Learning About Mountain Weather, Part 3

The large elevation differences during gondola rides provide a great opportunity to observe temperature and wind variations during the ascent. Changes in the winds during these rides bring a lively discussion about the challenges of rescuing passengers with pararescue specialists suspended from helicopters. Photo credit: Kimberly Henneman

This is the final part in our series on mountain weather. In Part 2 we learned about rapidly changing localized weather and micro-climates.

The examples cited from hikes on Swiss peaks in this article were part of a formal Global Engagement college course in May 2019. The primary focus for the aviation students included visits to international aviation organizations, famed aviation operators, aircraft manufacturing factories and aviation museums. After these site visits, we took advantage of the wonderful gondolas to examine the meteorological and human factors challenges of aviation operations in the alpine environment.

Clearly it isn’t necessary to go to Swiss peaks to conduct lessons. Students are invited on field trips throughout the year to the high-altitude locations within miles of their campus. These field trips are voluntary and the only cost is the purchase of a gondola pass (most of these students have heavily discounted passes through the college). The only limitation is that these field trips have a limited enrollment to avoid creating undesirable crowding on these mountaintop pavilions.

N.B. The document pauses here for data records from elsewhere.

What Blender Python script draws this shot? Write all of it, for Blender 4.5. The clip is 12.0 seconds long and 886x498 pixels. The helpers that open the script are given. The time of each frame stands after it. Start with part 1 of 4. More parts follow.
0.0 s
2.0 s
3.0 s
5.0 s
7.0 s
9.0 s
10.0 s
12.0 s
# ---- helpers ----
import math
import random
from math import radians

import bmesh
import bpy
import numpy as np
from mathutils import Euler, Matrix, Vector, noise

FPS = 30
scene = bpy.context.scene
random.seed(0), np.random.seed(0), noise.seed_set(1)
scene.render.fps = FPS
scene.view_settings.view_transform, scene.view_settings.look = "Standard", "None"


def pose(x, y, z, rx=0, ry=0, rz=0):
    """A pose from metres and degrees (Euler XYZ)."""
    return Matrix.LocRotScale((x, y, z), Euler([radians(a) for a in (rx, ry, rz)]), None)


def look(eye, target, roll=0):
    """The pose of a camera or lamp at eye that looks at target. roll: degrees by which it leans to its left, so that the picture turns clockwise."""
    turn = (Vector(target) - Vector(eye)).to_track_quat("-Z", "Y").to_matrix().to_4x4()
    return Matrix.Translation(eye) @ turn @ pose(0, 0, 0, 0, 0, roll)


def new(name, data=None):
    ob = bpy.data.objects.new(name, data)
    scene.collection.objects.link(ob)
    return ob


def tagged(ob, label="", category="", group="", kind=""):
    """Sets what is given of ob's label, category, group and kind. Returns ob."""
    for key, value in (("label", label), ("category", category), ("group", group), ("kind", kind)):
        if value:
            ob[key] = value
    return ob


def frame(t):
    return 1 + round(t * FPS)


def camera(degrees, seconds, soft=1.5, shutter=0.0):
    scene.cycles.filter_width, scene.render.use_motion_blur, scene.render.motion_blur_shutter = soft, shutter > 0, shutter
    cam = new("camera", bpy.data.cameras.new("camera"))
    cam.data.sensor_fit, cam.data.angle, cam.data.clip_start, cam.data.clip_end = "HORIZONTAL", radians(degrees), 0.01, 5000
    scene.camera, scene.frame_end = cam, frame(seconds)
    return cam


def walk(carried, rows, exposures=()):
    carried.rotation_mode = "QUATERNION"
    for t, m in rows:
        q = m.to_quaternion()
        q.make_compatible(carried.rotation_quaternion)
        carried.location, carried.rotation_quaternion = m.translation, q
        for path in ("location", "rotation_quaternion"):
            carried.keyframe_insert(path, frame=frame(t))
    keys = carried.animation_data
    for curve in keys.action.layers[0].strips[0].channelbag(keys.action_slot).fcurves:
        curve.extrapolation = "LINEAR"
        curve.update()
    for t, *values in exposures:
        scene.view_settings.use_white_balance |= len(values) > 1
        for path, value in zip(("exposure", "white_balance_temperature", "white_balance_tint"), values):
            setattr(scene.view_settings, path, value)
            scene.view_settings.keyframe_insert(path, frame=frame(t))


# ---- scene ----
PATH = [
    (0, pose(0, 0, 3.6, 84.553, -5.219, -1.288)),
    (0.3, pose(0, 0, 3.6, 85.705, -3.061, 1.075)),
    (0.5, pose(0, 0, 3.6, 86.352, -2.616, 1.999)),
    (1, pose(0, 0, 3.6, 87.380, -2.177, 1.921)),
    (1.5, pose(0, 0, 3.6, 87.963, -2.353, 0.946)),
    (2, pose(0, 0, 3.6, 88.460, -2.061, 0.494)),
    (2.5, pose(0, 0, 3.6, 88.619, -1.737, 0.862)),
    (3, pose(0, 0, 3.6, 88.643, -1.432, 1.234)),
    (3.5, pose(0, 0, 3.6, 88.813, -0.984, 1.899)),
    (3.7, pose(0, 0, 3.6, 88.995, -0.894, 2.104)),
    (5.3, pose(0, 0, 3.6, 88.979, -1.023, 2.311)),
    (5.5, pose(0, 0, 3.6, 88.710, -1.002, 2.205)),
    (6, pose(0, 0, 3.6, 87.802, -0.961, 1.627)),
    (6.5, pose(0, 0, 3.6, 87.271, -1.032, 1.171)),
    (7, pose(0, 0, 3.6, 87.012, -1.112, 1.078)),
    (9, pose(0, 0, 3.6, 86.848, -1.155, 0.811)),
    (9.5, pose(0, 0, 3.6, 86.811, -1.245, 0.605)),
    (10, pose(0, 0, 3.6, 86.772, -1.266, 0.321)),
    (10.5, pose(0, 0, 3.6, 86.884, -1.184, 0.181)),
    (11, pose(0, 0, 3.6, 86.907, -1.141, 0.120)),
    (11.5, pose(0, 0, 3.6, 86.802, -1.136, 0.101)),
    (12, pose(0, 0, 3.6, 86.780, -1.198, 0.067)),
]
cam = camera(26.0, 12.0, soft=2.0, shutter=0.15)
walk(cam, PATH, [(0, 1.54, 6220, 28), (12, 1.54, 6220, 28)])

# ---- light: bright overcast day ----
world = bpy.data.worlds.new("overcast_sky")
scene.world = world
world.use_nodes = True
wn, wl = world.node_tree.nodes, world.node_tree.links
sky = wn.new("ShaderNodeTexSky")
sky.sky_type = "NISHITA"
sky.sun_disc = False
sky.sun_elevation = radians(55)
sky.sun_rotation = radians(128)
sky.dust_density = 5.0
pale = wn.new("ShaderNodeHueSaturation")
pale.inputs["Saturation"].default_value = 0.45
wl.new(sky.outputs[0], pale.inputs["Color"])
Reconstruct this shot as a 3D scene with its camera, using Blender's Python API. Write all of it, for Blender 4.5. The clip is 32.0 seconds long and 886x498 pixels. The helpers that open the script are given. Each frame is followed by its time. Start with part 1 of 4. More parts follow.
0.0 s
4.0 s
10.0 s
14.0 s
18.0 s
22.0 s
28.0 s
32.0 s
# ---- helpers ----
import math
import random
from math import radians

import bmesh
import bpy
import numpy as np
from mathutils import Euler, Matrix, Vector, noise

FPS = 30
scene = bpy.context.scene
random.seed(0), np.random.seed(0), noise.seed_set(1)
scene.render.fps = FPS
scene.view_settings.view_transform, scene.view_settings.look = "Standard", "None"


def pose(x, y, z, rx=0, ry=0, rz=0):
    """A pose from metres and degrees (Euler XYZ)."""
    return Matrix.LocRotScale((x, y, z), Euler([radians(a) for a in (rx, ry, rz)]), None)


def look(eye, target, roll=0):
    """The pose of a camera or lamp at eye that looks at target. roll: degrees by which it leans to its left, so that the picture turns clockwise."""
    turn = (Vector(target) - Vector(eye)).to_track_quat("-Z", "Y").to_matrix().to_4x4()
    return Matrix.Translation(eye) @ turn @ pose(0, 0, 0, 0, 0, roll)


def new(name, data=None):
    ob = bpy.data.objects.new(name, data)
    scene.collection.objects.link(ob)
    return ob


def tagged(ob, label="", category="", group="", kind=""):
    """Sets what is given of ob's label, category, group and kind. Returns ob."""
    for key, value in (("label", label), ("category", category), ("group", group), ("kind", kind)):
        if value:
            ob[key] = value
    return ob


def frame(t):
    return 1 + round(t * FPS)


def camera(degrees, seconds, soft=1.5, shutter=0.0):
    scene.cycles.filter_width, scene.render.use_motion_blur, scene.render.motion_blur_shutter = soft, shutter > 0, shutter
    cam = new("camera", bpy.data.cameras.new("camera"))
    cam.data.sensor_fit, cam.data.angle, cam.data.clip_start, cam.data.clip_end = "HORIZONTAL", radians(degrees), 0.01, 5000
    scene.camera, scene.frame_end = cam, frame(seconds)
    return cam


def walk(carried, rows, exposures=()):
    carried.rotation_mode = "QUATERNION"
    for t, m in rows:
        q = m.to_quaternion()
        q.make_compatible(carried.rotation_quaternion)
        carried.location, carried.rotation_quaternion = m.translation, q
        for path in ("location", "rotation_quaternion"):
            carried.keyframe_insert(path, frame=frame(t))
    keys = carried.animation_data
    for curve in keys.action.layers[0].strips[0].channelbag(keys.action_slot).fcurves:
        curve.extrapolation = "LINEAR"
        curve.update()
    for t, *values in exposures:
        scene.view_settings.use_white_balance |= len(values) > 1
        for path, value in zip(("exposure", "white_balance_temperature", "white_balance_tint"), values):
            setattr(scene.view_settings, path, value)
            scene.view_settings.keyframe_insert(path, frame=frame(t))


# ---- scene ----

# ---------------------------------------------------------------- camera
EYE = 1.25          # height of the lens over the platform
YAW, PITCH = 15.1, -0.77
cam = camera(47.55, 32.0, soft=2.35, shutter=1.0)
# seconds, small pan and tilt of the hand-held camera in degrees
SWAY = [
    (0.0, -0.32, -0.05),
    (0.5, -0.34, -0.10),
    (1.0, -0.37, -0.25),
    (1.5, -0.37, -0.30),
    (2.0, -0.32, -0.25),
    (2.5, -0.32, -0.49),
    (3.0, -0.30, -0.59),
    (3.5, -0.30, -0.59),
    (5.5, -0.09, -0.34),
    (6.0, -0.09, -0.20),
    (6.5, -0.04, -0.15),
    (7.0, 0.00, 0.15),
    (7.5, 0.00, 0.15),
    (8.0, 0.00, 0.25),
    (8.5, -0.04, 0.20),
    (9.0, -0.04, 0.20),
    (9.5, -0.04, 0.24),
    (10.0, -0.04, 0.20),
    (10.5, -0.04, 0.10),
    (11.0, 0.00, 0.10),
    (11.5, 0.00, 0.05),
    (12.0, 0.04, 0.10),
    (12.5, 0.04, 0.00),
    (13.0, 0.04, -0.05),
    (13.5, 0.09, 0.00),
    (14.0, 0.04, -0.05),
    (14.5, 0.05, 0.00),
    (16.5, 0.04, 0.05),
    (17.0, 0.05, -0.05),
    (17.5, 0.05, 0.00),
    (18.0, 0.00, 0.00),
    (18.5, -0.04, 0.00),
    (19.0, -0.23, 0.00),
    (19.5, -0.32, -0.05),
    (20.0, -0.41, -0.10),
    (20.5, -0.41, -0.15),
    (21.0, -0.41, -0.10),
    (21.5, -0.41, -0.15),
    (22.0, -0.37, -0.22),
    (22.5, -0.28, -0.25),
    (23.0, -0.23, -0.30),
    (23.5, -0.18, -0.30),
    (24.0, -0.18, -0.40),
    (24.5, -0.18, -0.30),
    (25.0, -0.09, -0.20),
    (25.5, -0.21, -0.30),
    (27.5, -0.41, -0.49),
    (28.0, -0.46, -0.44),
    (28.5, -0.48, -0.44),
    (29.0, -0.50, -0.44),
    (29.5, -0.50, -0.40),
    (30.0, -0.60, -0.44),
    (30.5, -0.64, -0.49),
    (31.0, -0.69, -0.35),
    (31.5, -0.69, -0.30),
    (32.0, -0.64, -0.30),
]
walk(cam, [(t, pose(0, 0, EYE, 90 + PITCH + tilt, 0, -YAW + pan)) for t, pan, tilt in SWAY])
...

One aspect that makes these Global Engagement field trips especially effective is the ability to sit in a comfortable (read: SAFE!) and scenic location to observe these conditions without the multitude of stresses and challenges associated with flying an aircraft in this high-threat environment. From these mountaintop locations there is plenty of time to have insightful discussions with the students.

The enthusiastic contributions by experts from mountain rescue organizations add immeasurably to these discussions. Air Zermatt and Rega provided fabulous tours of their facilities. Cadre of the Utah Avalanche Center and Wasatch Backcountry Rescue have sponsored classes with components directly related to mountain meteorology that go far beyond textbook learning, as well as sessions supplemented by senior ski patrollers and avalanche control specialists who have spent 20-plus years atop these peaks ensuring safe ski conditions for the public.

The field trips complement the curriculums for academic classes, ground schools and flight training. The undergraduate aviation students are simultaneously taking flight lessons at airports located in nearby mountains with peaks soaring above 12,000 ft., and airport elevations exceeding 5,000 ft.

The field trips are offered throughout the year to expose attendees to the widest possible spectrum of conditions. Students will see different mountain meteorology phenomena in the summer and winter, or during fast-moving frontal activity versus stagnant conditions caused by high pressure ridges. Many of these outings last for most of the day so students can observe changes in mountain meteorology caused by weather fronts as well as changes in the sun’s movement.

The academic sessions and field trips include discussions of both fixed- and rotary-wing aircraft. These include a wide variety of missions such as aerial firefighting, EMS, business jets, aerial tours and heli-skiing, as well as military operations. Correlating the perspectives between fixed- and rotary-wing aircraft leads to a deeper overall understanding of the interplay between mountain meteorology, aircraft performance and handling, human factors and aeronautical decision making.

Another key aspect of this method is that the students are tasked to perform at higher levels of learning. Rather than merely quoting some rote memorization, student outcomes are assessed in assignments with key words such as “compose, create, design, modify, plan, or compare and contrast” in scenario-based questions. These tasks are assigned as group projects, which further emphasizes the importance of teamwork in the real world.

The premise of this article has focused on providing an effective learning environment that is low risk to help develop aeronautical decision-making in mountain operations. What started as simple requests from a few students long ago to learn more about the mountain weather environment has turned into regular outings with motivated students who relish and immerse themselves in these learning adventures. Perhaps the best feedback from these field trips is watching the next generation of aviation professionals develop a passion for a lifetime of learning.